Again, I do understand that Fiesta is not meant to be taken seriously, but the film forces one to think on how idiotic the premise alone is. The idea that anyone would be fooled by Maria doing a little gender-bending as 'Mario' is utter nonsense. Didn't anyone notice how 'Mario' has on some lipstick? There's a whole lot of impossibles going on around here and Fiesta could have done better if it had opted to not make Mario's disappearance so exaggerated.
Again, I also have to consider that only in the alternate universe of MGM would Esther Williams, Mary Astor, John Carroll, Cyd Charisse and Akim Tamiroff possibly pass as Mexican. Bonanova was a Spaniard so at least he was close, with only Montalban as the actual Mexican. In 1947 the notion of having Mexicans or at least Hispanics play Hispanics parts was a stretch (though to be fair it is still a stretch in 2019). However, one might wonder why almost none of them have accents and/or seem to struggle with the few Spanish words they do speak.
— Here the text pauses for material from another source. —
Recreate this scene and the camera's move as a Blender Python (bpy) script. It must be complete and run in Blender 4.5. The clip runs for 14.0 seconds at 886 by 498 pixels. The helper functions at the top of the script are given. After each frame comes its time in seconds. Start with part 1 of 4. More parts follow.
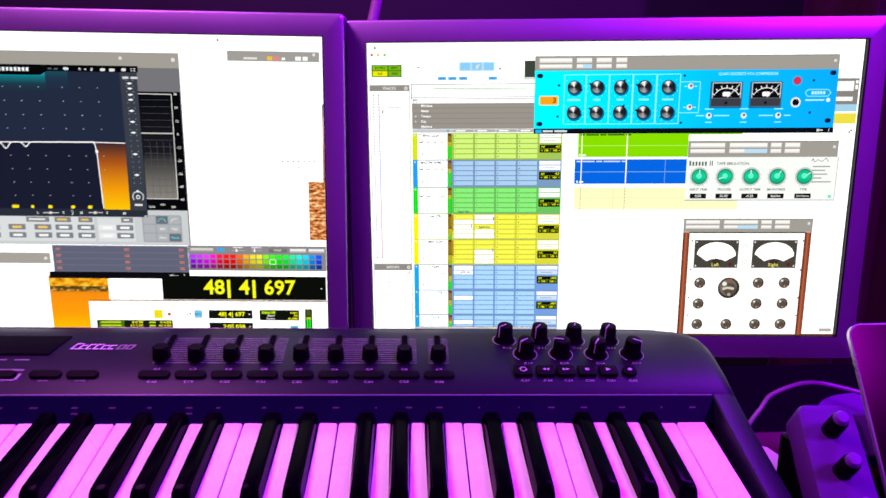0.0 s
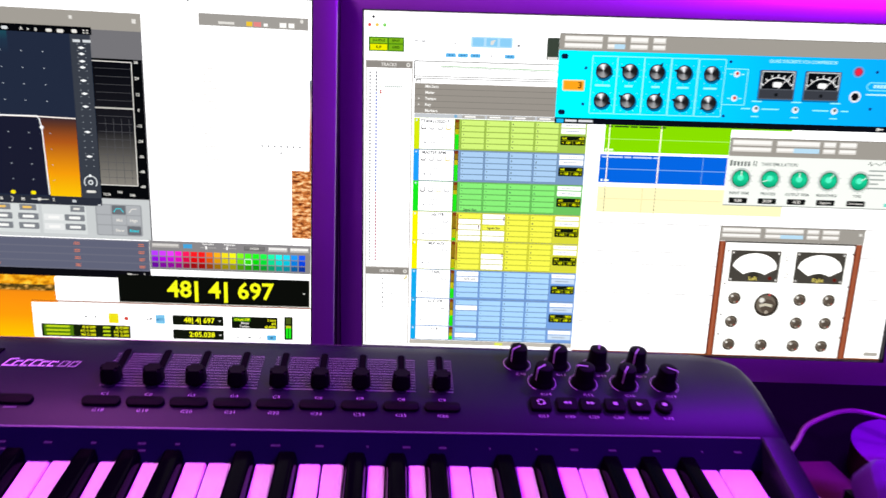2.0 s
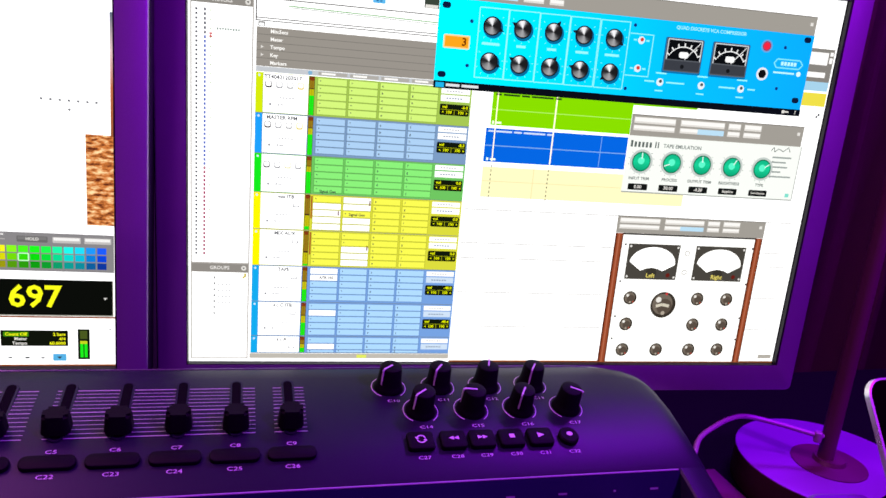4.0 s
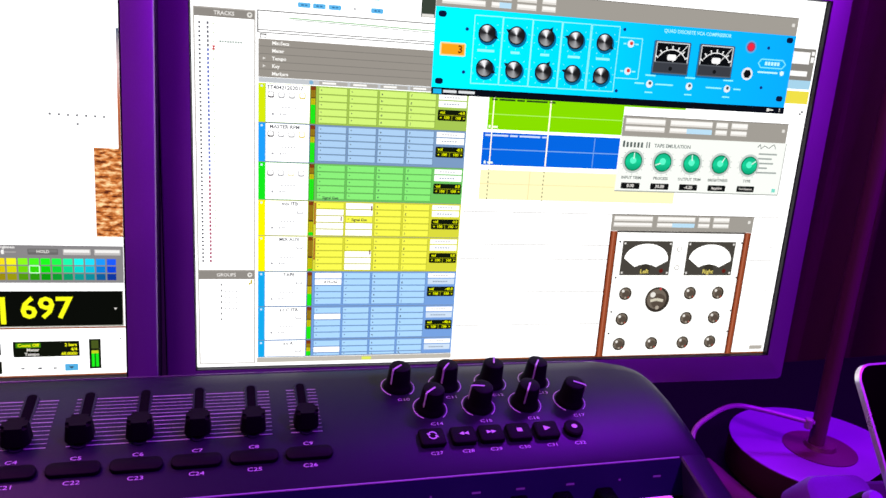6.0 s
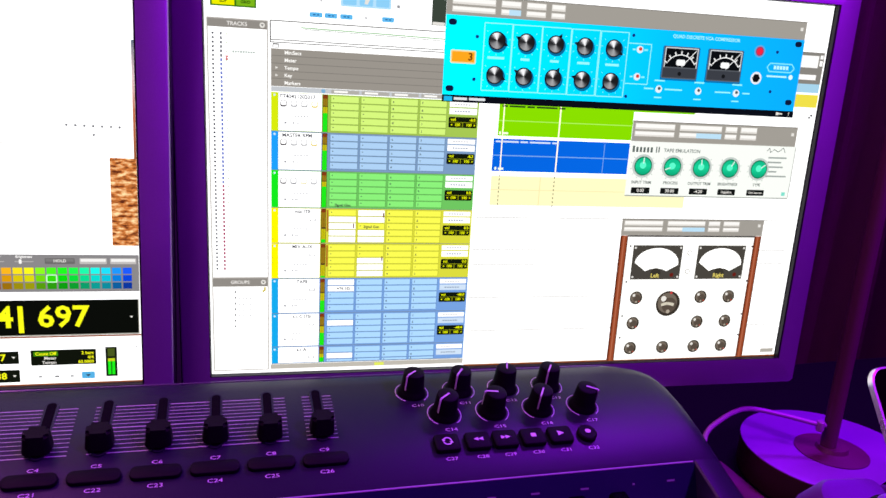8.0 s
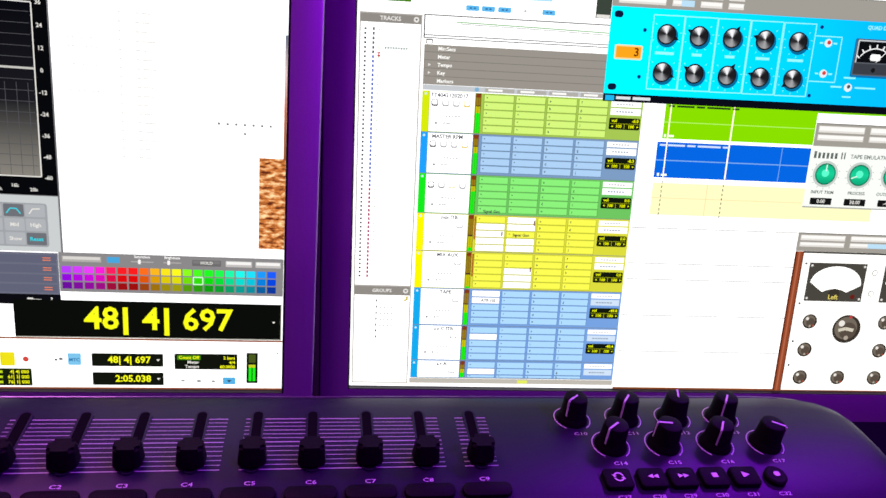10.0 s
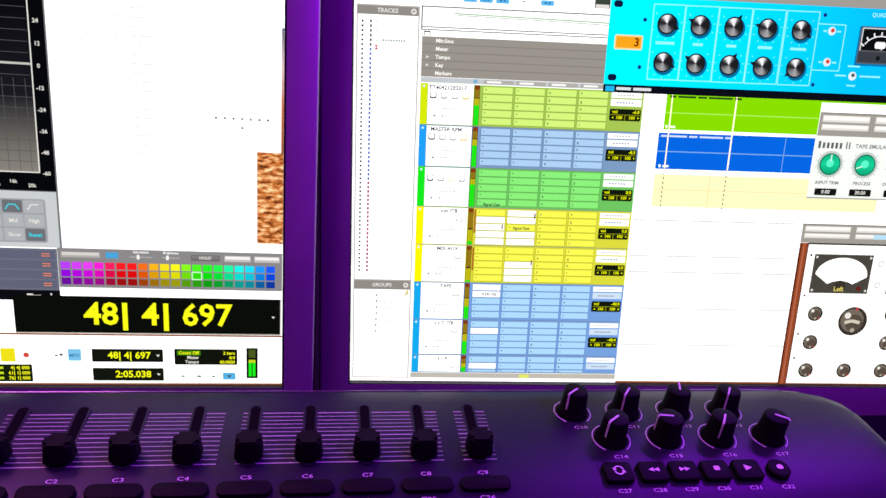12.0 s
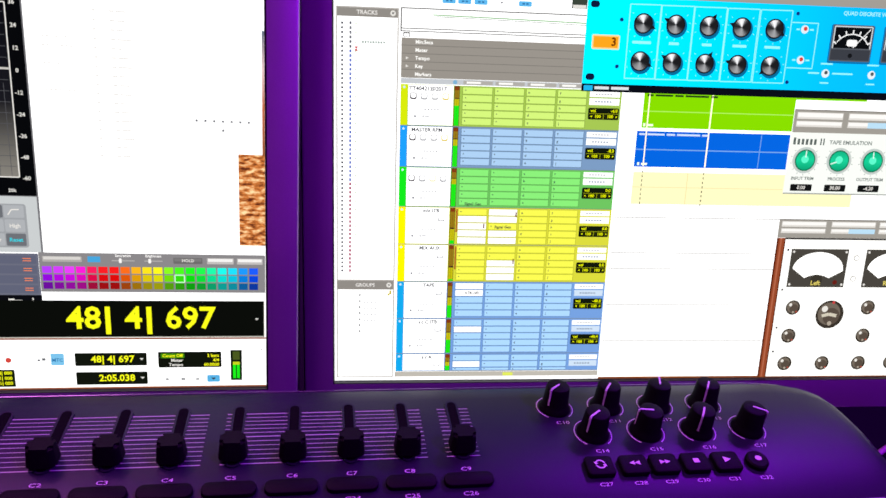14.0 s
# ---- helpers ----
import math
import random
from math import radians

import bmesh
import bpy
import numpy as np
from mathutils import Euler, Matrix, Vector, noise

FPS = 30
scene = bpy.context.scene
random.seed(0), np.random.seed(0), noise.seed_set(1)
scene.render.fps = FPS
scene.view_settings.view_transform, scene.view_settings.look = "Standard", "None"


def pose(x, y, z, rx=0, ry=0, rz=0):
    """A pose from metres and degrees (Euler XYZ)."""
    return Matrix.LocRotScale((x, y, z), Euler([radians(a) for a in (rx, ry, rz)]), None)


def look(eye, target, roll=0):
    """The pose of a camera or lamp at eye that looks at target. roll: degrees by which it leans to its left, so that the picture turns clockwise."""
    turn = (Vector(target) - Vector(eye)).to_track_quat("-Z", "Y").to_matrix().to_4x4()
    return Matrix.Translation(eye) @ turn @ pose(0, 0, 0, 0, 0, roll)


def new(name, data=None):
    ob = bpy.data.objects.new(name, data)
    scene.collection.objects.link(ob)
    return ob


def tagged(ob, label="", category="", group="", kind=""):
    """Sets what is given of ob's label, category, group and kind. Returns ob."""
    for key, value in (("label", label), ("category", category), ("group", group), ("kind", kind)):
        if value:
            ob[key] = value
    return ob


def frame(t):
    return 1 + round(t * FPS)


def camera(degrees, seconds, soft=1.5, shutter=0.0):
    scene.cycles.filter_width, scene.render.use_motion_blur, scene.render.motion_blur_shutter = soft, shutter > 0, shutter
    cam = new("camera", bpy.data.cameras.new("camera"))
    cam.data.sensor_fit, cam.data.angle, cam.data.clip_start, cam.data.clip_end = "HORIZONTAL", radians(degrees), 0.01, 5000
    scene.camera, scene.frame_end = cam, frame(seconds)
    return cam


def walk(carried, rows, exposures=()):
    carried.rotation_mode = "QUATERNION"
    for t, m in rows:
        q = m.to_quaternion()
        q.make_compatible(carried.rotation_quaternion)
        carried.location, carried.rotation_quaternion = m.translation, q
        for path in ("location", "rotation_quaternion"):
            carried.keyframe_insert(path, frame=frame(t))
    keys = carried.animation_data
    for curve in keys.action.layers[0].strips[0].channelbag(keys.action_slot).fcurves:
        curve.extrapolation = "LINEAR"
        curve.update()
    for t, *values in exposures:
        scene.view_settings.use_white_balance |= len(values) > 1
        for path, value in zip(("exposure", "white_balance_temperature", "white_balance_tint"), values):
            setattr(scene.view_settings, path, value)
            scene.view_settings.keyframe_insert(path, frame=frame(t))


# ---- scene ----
import colorsys

cam = camera(62.69, 14.0, 1.5, 0.35)
# seconds, eye, yaw, pitch, roll
PATH = [
    (0.0, 0.0138, 0.0015, 1.0630, -2.52, -12.82, -0.37),
    (0.5, 0.0085, -0.0562, 1.0710, -2.13, -13.94, 1.14),
    (1.0, 0.0178, -0.1007, 1.0651, -1.94, -14.77, 1.01),
    (1.5, 0.0084, -0.0456, 1.0674, -2.88, -15.14, 1.70),
    (2.0, -0.0012, 0.0954, 1.0626, -4.18, -14.47, 1.65),
    (2.5, -0.0220, 0.1593, 1.0475, -5.86, -15.16, 1.36),
    (3.0, -0.0019, 0.1917, 1.0438, -12.42, -15.71, 3.19),
    (3.2, 0.0067, 0.2072, 1.0376, -14.53, -15.70, 3.96),
    (5.3, -0.0098, 0.2078, 1.0433, -17.17, -14.11, 5.05),
    (5.5, -0.0172, 0.2087, 1.0457, -17.22, -14.36, 4.60),
    (6.0, -0.0090, 0.1984, 1.0410, -17.64, -14.72, 3.90),
    (6.5, -0.0111, 0.1993, 1.0413, -17.85, -14.86, 3.41),
    (7.0, -0.0128, 0.1976, 1.0429, -17.98, -14.89, 3.25),
    (7.5, -0.0139, 0.1985, 1.0439, -17.79, -14.77, 3.25),
    (8.0, -0.0140, 0.1972, 1.0439, -17.17, -14.54, 3.36),
    (8.5, -0.0180, 0.1975, 1.0447, -16.32, -14.33, 3.43),
    (9.0, -0.0427, 0.2232, 1.0456, -13.20, -14.45, 3.70),
    (9.2, -0.0469, 0.2308, 1.0435, -12.13, -14.42, 3.66),
    (11.3, -0.0407, 0.2420, 1.0307, -8.90, -14.39, 2.61),
    (11.5, -0.0411, 0.2422, 1.0324, -9.06, -14.70, 2.63),
    (12.0, -0.0383, 0.2402, 1.0314, -9.07, -14.54, 2.45),
    (12.5, -0.0399, 0.2389, 1.0333, -9.34, -14.56, 2.32),
    (13.0, -0.0392, 0.2362, 1.0336, -9.53, -14.40, 2.17),
    (13.5, -0.0389, 0.2353, 1.0329, -9.95, -14.42, 2.10),
    (14.0, -0.0360, 0.2362, 1.0316, -10.14, -14.44, 1.96),
]
walk(cam, [(t, pose(x, y, z, 0, 0, yaw) @ pose(0, 0, 0, 90 + pitch) @ pose(0, 0, 0, 0, 0, roll)) for t, x, y, z, yaw, pitch, roll in PATH])

# ---- light ----
world = bpy.data.worlds.new("world")
scene.world = world
world.use_nodes = True
world.node_tree.nodes["Background"].inputs[0].default_value = (0.001, 0.0004, 0.002, 1)
world.node_tree.nodes["Background"].inputs[1].default_value = 1.0


def area_lamp(name, eye, target, size, size_y, power, colour, roll=0):
    d = bpy.data.lights.new(name, "AREA")
    d.shape, d.size, d.size_y, d.energy, d.color = "RECTANGLE", size, size_y, power, colour
    ob = new(name, d)
    ob.matrix_world = look(eye, target, roll)
    return ob


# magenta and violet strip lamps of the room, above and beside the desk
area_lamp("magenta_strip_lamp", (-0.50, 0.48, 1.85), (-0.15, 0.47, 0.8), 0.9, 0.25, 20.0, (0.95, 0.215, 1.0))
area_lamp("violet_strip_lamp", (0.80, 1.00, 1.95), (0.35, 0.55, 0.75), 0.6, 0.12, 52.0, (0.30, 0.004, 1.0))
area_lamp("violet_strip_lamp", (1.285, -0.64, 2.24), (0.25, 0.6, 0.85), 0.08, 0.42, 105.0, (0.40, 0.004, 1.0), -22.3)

# ---- materials ----


def lin(h):
    c = [int(h[i:i + 2], 16) / 255 for i in (0, 2, 4)]
    return tuple(v / 12.92 if v <= 0.04045 else ((v + 0.055) / 1.055) ** 2.4 for v in c)


def surface(name, colour, rough=0.5, metal=0.0, grain=0.0, scale=300.0, wear=0.15, coarse=12.0, bump=0.0002, coat=0.0, smudge=0.1, spec=0.5):
    """A real surface: colour varied at two scales, roughness varied, fine relief."""
    m = bpy.data.materials.new(name)
    m.use_nodes = True
    n, l = m.node_tree.nodes, m.node_tree.links
    b = n["Principled BSDF"]
    b.inputs["Metallic"].default_value = metal
    b.inputs["Specular IOR Level"].default_value = spec
    b.inputs["Coat Weight"].default_value = coat
    co = n.new("ShaderNodeTexCoord")
    fine, big = n.new("ShaderNodeTexNoise"), n.new("ShaderNodeTexNoise")
    fine.inputs["Scale"].default_value, big.inputs["Scale"].default_value = scale, coarse
    fine.inputs["Detail"].default_value, big.inputs["Detail"].default_value = 3, 5
    for x in (fine, big):
        l.new(co.outputs["Object"], x.inputs["Vector"])
    mix = n.new("ShaderNodeMath")
    mix.operation = "MULTIPLY_ADD"
    mix.inputs[1].default_value = grain
    l.new(fine.outputs["Fac"], mix.inputs[0])
    sc = n.new("ShaderNodeMath")
    sc.operation = "MULTIPLY_ADD"
    sc.inputs[1].default_value, sc.inputs[2].default_value = wear, 1 - wear / 2 - grain / 2
    l.new(big.outputs["Fac"], sc.inputs[0])
    l.new(sc.outputs[0], mix.inputs[2])
    hue = n.new("ShaderNodeVectorMath")
    hue.operation = "SCALE"
    hue.inputs[0].default_value = colour
    l.new(mix.outputs[0], hue.inputs["Scale"])
    l.new(hue.outputs[0], b.inputs["Base Color"])
    r = n.new("ShaderNodeMath")
    r.operation = "MULTIPLY_ADD"
    r.inputs[1].default_value, r.inputs[2].default_value = smudge, rough - smudge / 2
    l.new(big.outputs["Fac"], r.inputs[0])
    l.new(r.outputs[0], b.inputs["Roughness"])
    if bump:
        bp = n.new("ShaderNodeBump")
        bp.inputs["Distance"].default_value = bump
        bp.inputs["Strength"].default_value = 0.5
        l.new(fine.outputs["Fac"], bp.inputs["Height"])
        l.new(bp.outputs[0], b.inputs["Normal"])
    return m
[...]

For an Esther Williams vehicle Fiesta is more interested in Montalban. It makes sense given that this was American film debut, and the film made much use of his dancing skills. It didn't make much use of his acting for it was a weak performance. His reaction to hearing Fantasia Mexicana on the radio is particularly weak.
Williams did not do any better, and had only the most basic and obligatory swimming scene. I think she gave it a good effort but I found her terribly unconvincing throughout. Bonanova played his one-dimensional role one dimensionally, as did Astor. She probably suffered the worst script-wise as she was called upon to be nothing more than the passive and generally quiet mother to Bonanova's blustery, macho, sexist husband.
To be fair Fiesta does show why Astor was considered the ideal screen mother, displaying a patience, compassion and understanding of her children that their father did not have. However, I am still troubled that we essentially have these awful stereotypes about Mexicans: the men with their chauvinism, their stubbornness, their intense pushing of their children, the women who are passive.
Tamiroff, who despite being Armenian was Hollywood's default Mexican, was probably the best as Chato, who grew to be genuinely fond of Maria while remaining loyal to Don Antonio. His efforts to hide the cross-dressing from everyone is a highlight of Fiesta.
The film's plot is probably weak because the film is more interested in the bright colors and beautiful music of Mexico than in anything else. The film adapted Aaron Copland's El Salon Mexico for Fantasia Mexicana, and it's a credit to both the film and Copland's genius that the music captures the sounds of Mexico so well. It is bathed in bright colors and wonderful music, and to be fair the dance between Montalban and Charisse was a highlight.
As a side note, it wasn't until this dance number that I realized it was Cyd Charisse, her distinct dancing immediately noticeable.
Fiesta is not particularly good or logical, but its bright colors and music make you forgive a lot.